Nel breve invece la situazione è ancora più incerta: restano ancora diversi (ma non tutti) gli analisti disposti a credere che l’elezione di Trump possa bloccare la Fed a dicembre, di qui la limatura dei rendimenti a due anni. Dopotutto ciò che è in definitiva avvenuto ieri sul mercato Usa non va altro che nella direzione seguita dall’obbligazionario da un paio di mesi a questa parte, cioè l’irripidimento della curva dei tassi.

In un contesto simile, il tema della fuga dal rischio sembra essere passato in secondo piano sull’obbligazionario, se si eccettua il caso del Bund tedesco che è rimasto l’unico (o quasi) bene rifugio sull’obbligazionario.

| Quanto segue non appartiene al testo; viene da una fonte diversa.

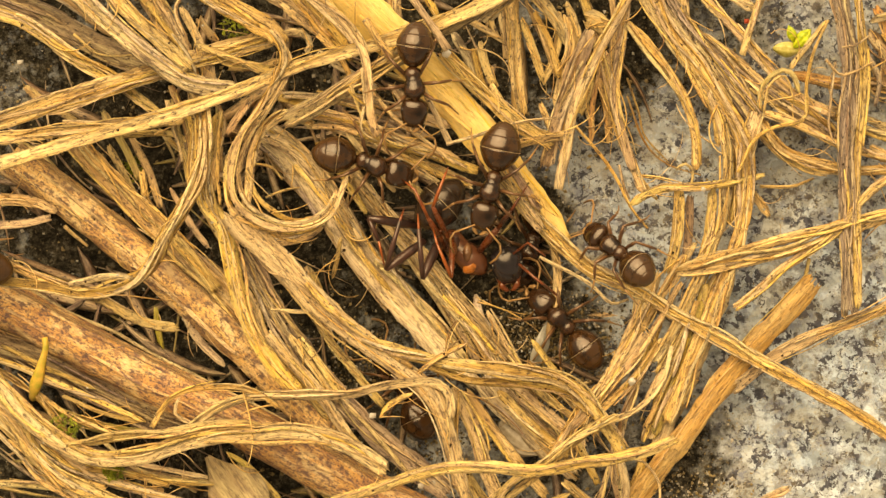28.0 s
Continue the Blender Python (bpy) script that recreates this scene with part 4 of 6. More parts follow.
straw('thin', 'gold', 0.16, [(-4.52, 5.50, 3.68), (-3.93, 4.06, 3.52), (-3.16, 3.54, 3.36), (-1.70, 3.21, 3.20)])
straw('thin', 'gold', 0.18, [(-3.84, 5.32, 3.52), (-2.97, 4.36, 3.41), (-1.80, 3.50, 3.31), (-0.92, 2.83, 3.20)])
straw('thin', 'gold', 0.14, [(-4.13, 6.07, 3.84), (-4.03, 4.92, 3.73), (-4.12, 3.95, 3.63), (-3.58, 3.57, 3.52)])
straw('blade', 'tan', 0.39, [(-6.51, 4.65, 2.40), (-4.55, 4.31, 2.32), (-2.98, 3.72, 2.24), (-1.41, 3.21, 2.16), (-0.42, 2.74, 2.08)])
straw('blade', 'grey', 0.28, [(-6.91, 5.20, 2.24), (-5.74, 5.14, 2.13), (-4.56, 4.90, 2.03), (-3.38, 4.52, 1.92)])
straw('blade', 'grey', 0.32, [(-5.74, 4.30, 1.92), (-3.97, 3.63, 1.87), (-2.19, 2.95, 1.81), (-0.22, 2.08, 1.76)])
straw('blade', 'tan', 0.35, [(-4.35, 3.90, 2.40), (-2.19, 3.32, 2.24), (-0.03, 2.57, 2.08)])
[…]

E ovviamente si inserisce l’allargamento dello spread italiano, certo molto meno pronunciato che al mattino (quando aveva abbondantemente superato quota 160) ma ugualmente evidente: in vista del referendum costituzionale del 4 dicembre il rischio politico, e gli occhi dei mercati, si trasferisce tutto sulle nostre spalle.